Please excuse the coffee stains!
The other night I arrived on time to pick up my son who is umpiring girls' and boys' high school baseball games. For these events, I rarely am on time because I get involved in surfing the internet at any convenient coffee house with Wi-Fi that is close to the ball field.  It is a bit different when your kid is on the field but not as a player and sometimes, it gets a little difficult to sit and listen to normal, baseball chatter especially when it involves the age old baseball tradition of...

Blaming the umpire!

Well, because this particular game went well into the night and into extra innings, I found a tissue pad in the trunk of the car and decided to sketch away. I guess it was about a twenty or thirty minute sketch.

Copyright 2012/ Ben Bensen III

Monday, April 9, 2012

Just Another View of Deeper Thoughts...

Thinking 'bout...
Buttered popcorn, JuJuFruits, Goobers, Raisinettes... Maybe I can phone it in. What'dya think? Oh boy!


Copyright 2012/ Ben Bensen III

Tuesday, April 3, 2012

Just Can't Throw These Away... Number Five!


Well, this is the last of the aviation sketches that were drawn in the past. I've pretty much cleared out my flat files of sketches that pertain to aircraft and I doubt seriously if there are anymore, but this colored sketch is one that I have no idea where it was sketched. It was torn out from a sketchbook and had no signature or date to it, originally.

I did a little investigative work to find out what kind of aircraft this is, but I never was able to definitively put a finger on it. The engine cowling looks like something from a Fairchild or DeHavilland design, but the tail section is from neither companies.
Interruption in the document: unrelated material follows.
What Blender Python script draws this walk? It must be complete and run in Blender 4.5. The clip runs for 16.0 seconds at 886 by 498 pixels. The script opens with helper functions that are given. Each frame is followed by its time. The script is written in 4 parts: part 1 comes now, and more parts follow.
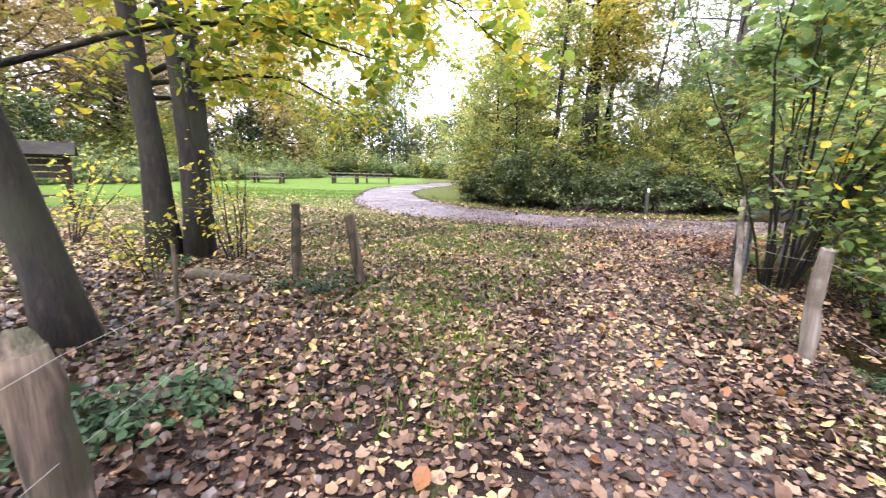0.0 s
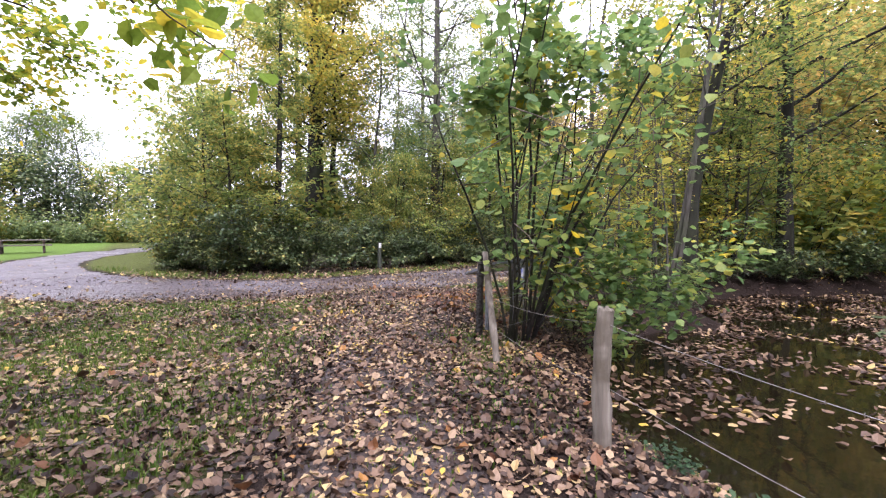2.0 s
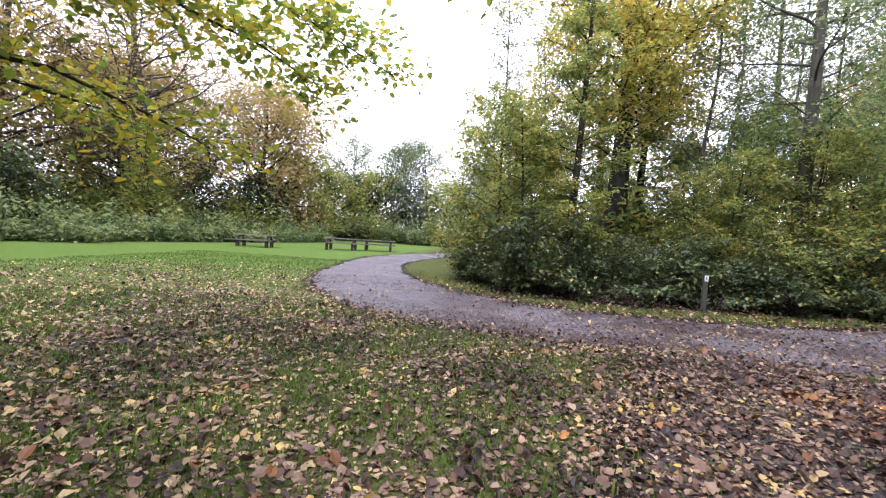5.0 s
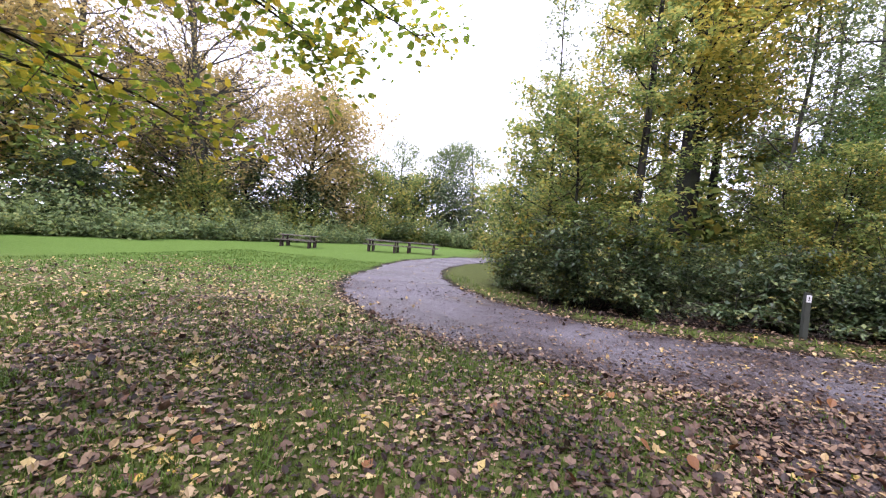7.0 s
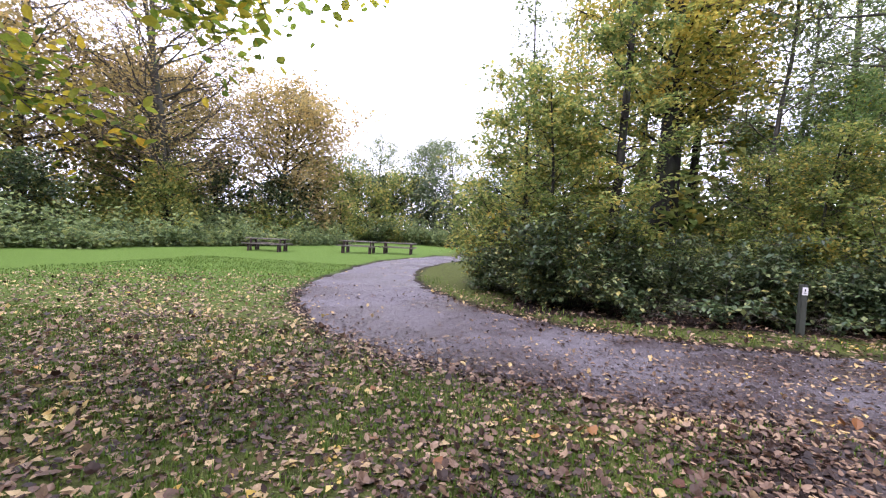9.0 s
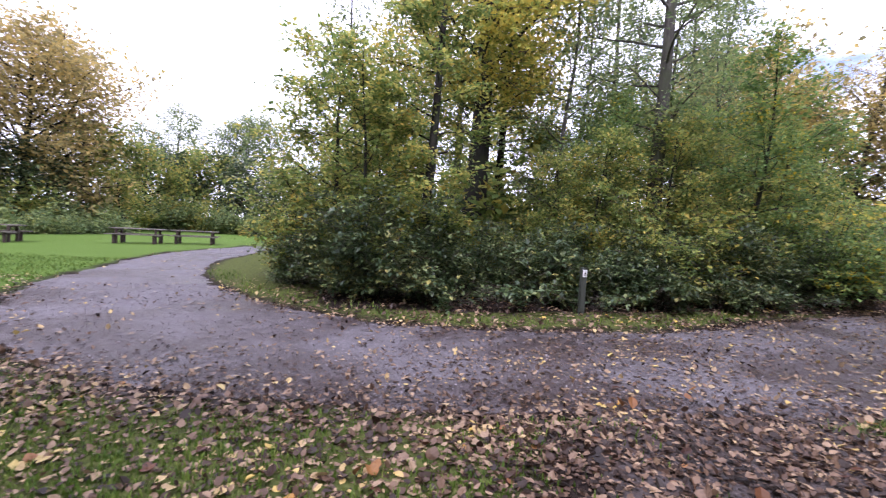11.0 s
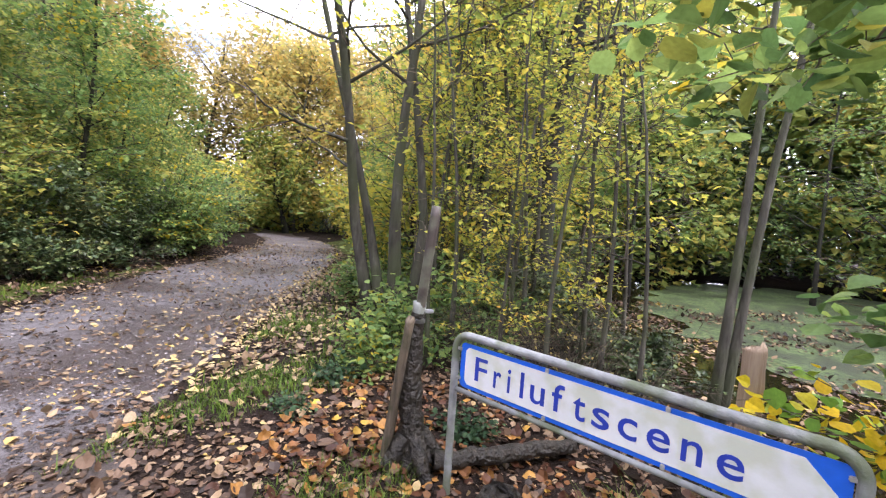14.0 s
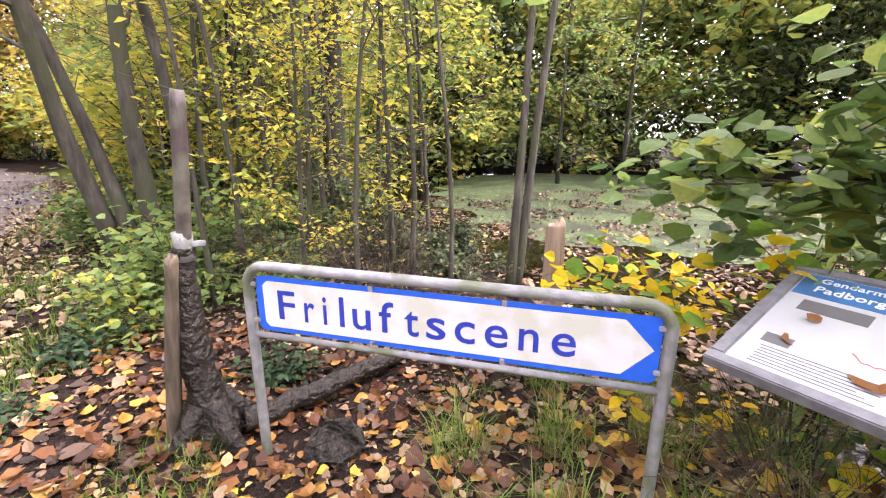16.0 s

It looks like the cockpit was an add-on because all the photos of planes from what seems to be this period, are open cockpit like the Ryan PT-22. Obviously, because it was in yellow, I assume it was a pre-WWII trainer of some sort, but there's nothing else about the sketch that helps define its origin or use.

Okay, so it is just a nice colored sketch that I just can't throw away!

Oh yes, and I must have added the Cessna later for design reasons because I'm not that fast a draftsman to catch an aircraft mid flight, ha!